APRIL2020

Peter L. Bartlett. *For Valid Generalization the Size of the Weights is More Important than the Size of the Network*. NIPS 1996: 134-140.

Also find this summary on ShortScience.org.

What is **your opinion** on this article? **Let me know** your thoughts on Twitter @davidstutz92 or LinkedIn in/davidstutz92.

Barlett shows that lower generalization bounds for multi-layer perceptrons with limited sizes of the weights can be found using the so-called fat-shattering dimension. Similar to the classical VC dimensions, the fat shattering dimensions quantifies the expressiveness of hypothesis classes in machine learning. Specifically, considering a sequence of points $x_1, \ldots, x_d$, a hypothesis class $H$ is said to shatter this sequence if, for any label assignment $b_1, \ldots, b_d \in \{-1,1\}$, a function $h \in H$ exists that correctly classifies the sequence, i.e. $\text{sign}(h(x_i)) = b_i$. The VC dimension is the largest $d$ for which this is possible. The VC dimension has been studied for a wide range of machine learning models (i.e., hypothesis classes). Thus, it is well known that multi-layer perceptrons with at least two layers have infinite VC dimension – which seems natural as two-layer perceptrons are universal approximators. As a result, most bounds on the generalization performance of multi-layer networks (and, thus, also of more general deep networks) do not apply as the VC dimension is infinite.

The fat-shattering dimension, in contrast, does not strictly require the sequence $x_1,\ldots, x_d$ to be correctly classified into the labels $b_1,\ldots, b_d$. Instead, the sequence is said to be $\gamma$-shattered if real values $r_1,\ldots,r_d$ exist such that for every labeling, $b_1,\ldots,b_d$, some some $h \in H$ satisfies $(h(x_i) – r_i)b_i \geq \gamma$. Note that the values $r_i$ are fixed across labelings, i.e., are chosen “before” knowing the labels. The fat-shattering dimension is the largest $d$ for which this is possible. As a result, the fat-shattering dimension relaxes the VC dimension in that the models in $H$ are allowed some “slack” (in lack of a better word). Note that $H$ contains real-valued functions.

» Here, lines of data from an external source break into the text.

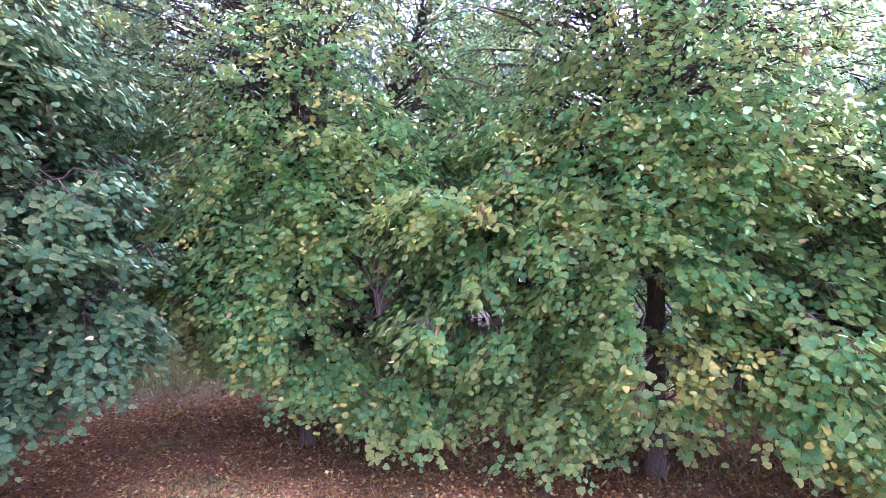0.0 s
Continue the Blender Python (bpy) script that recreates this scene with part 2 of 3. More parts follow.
def blades(bag, at, tip, face, size, slot, tv=HEART_V, tf=HEART_F, widen=None):
    """Many leaves at once: base points, tip directions, face normals, lengths, material numbers."""
    y = unit(tip)
    z = unit(face - (face * y).sum(1, keepdims=True) * y)
    x = np.cross(y, z)
    n, k = len(at), len(tv)
    dice = np.modf(np.abs(np.sin(np.arange(1, n + 1) * 12.9898) * 43758.5453))[0]
    w = size * (0.86 + 0.26 * np.modf(dice * 17.3)[0]) if widen is None else size * widen * (0.86 + 0.26 * np.modf(dice * 17.3)[0])
    curl = size * (0.1 + 1.9 * dice)
    lop = (np.modf(dice * 31.7)[0] - 0.5) * 0.3
    v = (at[:, None] + (tv[None, :, 0:1] + lop[:, None, None] * tv[None, :, 1:2] ** 2) * x[:, None] * w[:, None, None]
         + tv[None, :, 1:2] * y[:, None] * size[:, None, None] + tv[None, :, 2:3] * z[:, None] * curl[:, None, None])
    f = tf[None] + (np.arange(n) * k)[:, None, None]
    bag.add(v.reshape(-1, 3), f.reshape(-1, 3), np.repeat(slot, len(tf)), np.tile(tv[:, :2], (n, 1)))
    return x, y, z


# ---- trees ----
def profile(u, full):
    """Crown radius over its height, as a share of the widest; full: how low it stays wide."""
    return np.sin(np.pi * np.clip(full + (1 - full) * u, 0, 1)) ** 0.75


def hem_height(p, hem):
    """How high over the ground the foliage ends at p, between the places given in hem (x, y, z)."""
    if not hem:
        return np.full(len(p), 0.1)
    h = np.array(hem, float)
    d = ((p[:, None, :2] - h[None, :, :2]) ** 2).sum(2) + 0.003
    w = 1 / d ** 1.5
    return (w * h[:, 2]).sum(1) / w.sum(1)


def in_gaps(p, gaps, dice):
    """Which points fall into a thin place of the crown: (x, y, z, half widths, share that stays)."""
    out = np.zeros(len(p), bool)
    for x, y, z, rx, ry, rz, share in gaps:
        q = (p - np.array((x, y, z))) / np.array((rx, ry, rz))
        out |= ((q ** 2).sum(1) < 1) & (dice > share)
    return out


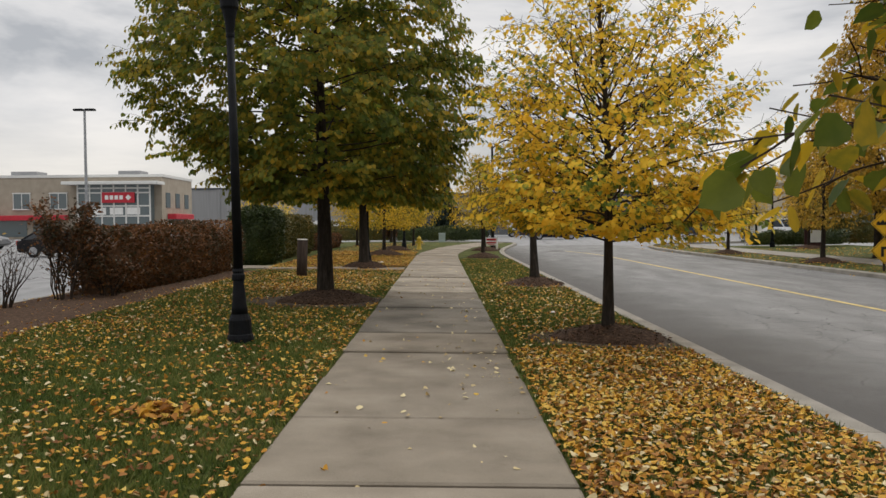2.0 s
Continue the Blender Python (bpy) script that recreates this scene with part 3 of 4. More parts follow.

Based on this definition, Barlett shows that multi-layer perceptrons in which all layers have weights $w$ constrained as $\|w\|_1 \leq A$ scales with $A^{l(l + 1)}$. More importantly, however, the fat-shattering dimension is finite. Thus, generalization bounds based on the fat-shattering dimensions apply and are discussed by Barlett; I refer to the paper for details on the bound.